Bitter Winter Magazine published a fascinating interview with Christophe Stener by editor Massimo Introvigne discussing Judas Iscariot as an anti-Semitic stereotype. The interview begins:
Christophe Stener graduated from Sciences Po and the École Nationale d’Administration (ENA). He is currently Professor of Geostrategy at the Université Catholique de l’Ouest (UCO), Angers. He has published a monumental work on Judas, and the use of the image of Judas to promote antisemitism.
Q: Professor Christophe Stener, you published a lengthy work, seven volumes, more than 4,000 pages, up to 1,000 images, about the “Iconographie antisémite de la vie de Judas Iscariot [The Antisemitic Iconography of the Life of Judas Iscariot].” What was your starting point?

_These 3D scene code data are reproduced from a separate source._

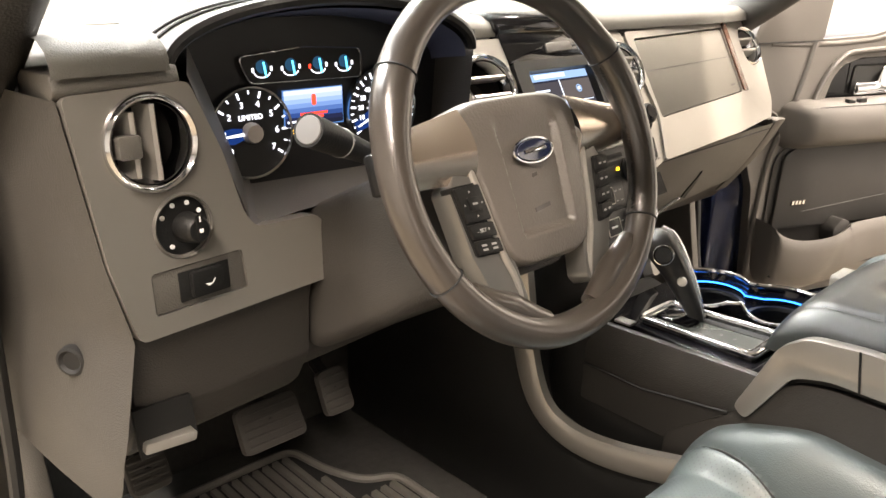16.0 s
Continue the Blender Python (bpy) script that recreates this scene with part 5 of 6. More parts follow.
# passenger side: silver trim round the airbag pad, vent, copper strip, glove box
rp = [(0.212, 1.757), (0.60, 1.765), (0.84, 1.757), (0.835, 1.68), (0.80, 1.585), (0.74, 1.557), (0.50, 1.554), (0.25, 1.547), (0.196, 1.546), (0.222, 1.60), (0.228, 1.62)]
pad_hole = rounded2([(0.236, 1.611), (0.590, 1.625), (0.600, 1.752), (0.236, 1.745)], 0.008, 3)
rv = circle2(0.755, 1.706, 0.047, 40, 0.040)
rpn = part("passenger_panel", plate(rounded2(rp, 0.010, 3), [pad_hole, rv], lambda p, q, w: on_face(p, q, w), 0.018), SATIN, dash, "satin silver passenger dash panel")
round_vent(Vector(on_face(0.755, 1.706, 0)), F_N, on_face, 0.755, 1.706, 0.044, (-0.28, 0.32), rpn, radians(-20))
pad = part("airbag_pad", prism(rounded2([(0.238, 1.613), (0.588, 1.627), (0.598, 1.750), (0.238, 1.743)], 0.008), 0.012, 0.003, on_face, 0.002), TAUPE, dash, "grey-brown airbag cover")
part("pad_crease", tube([on_face(x, 1.690 + 0.015 * (x - 0.24), 0.0035) for x in np.linspace(0.24, 0.592, 14)], 0.0012, 5), LOWER, pad)
part("pad_mark", prism([(0.555, 1.640), (0.572, 1.641), (0.572, 1.644), (0.555, 1.643)], 0.003, 0.0022, on_face), LOWER, pad)
part("copper_strip", prism(rounded2([(0.594, 1.627), (0.620, 1.623), (0.634, 1.760), (0.606, 1.760)], 0.004), 0.003, -0.004, on_face, 0.002), COPPER, rpn, "glossy brown strip")
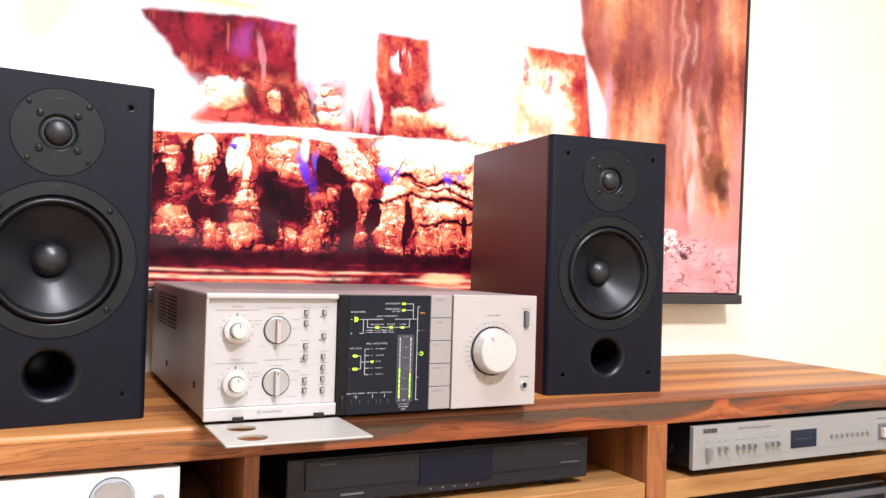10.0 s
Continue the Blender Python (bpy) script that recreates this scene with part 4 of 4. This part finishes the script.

A: “Judas!” as a common insult. Judas as the quintessential bad guy in the Gospels. The antisemitic iconic figure of the ugly Jew. I wanted to understand how all this religious propaganda flourished.
Q: When did it started?
A: As early as the Gospels. Mark’s and Mathew’s Gospels are factual, Luke introduces Satan, John makes the greediness the motive for the delivery. Origen (ca. 185–253) is objective, and questions the why of the delivery, while the Patristic literature portrays Judas as the antagonist. The Middle Ages exacerbated the Satanic dimension of Judas as the iconic sinner charged with lust, avarice, felony… I reviewed the representation of Judas in religious texts, from the Gospels to 20th century theology, through a very basic issue: Why did Judas deliver Jesus?
Q: “Delivery” or treason?
The New Testament mostly says paradounai (delivery), not prodotes (treason), but Jerome in his Vulgata always uses traditus, alluding to a treason and making Judas the quintessential traitor, “der Erz-Schelm” (the damn bad guy) to quote the German divine Abraham a Sancta Clara (1644–1709).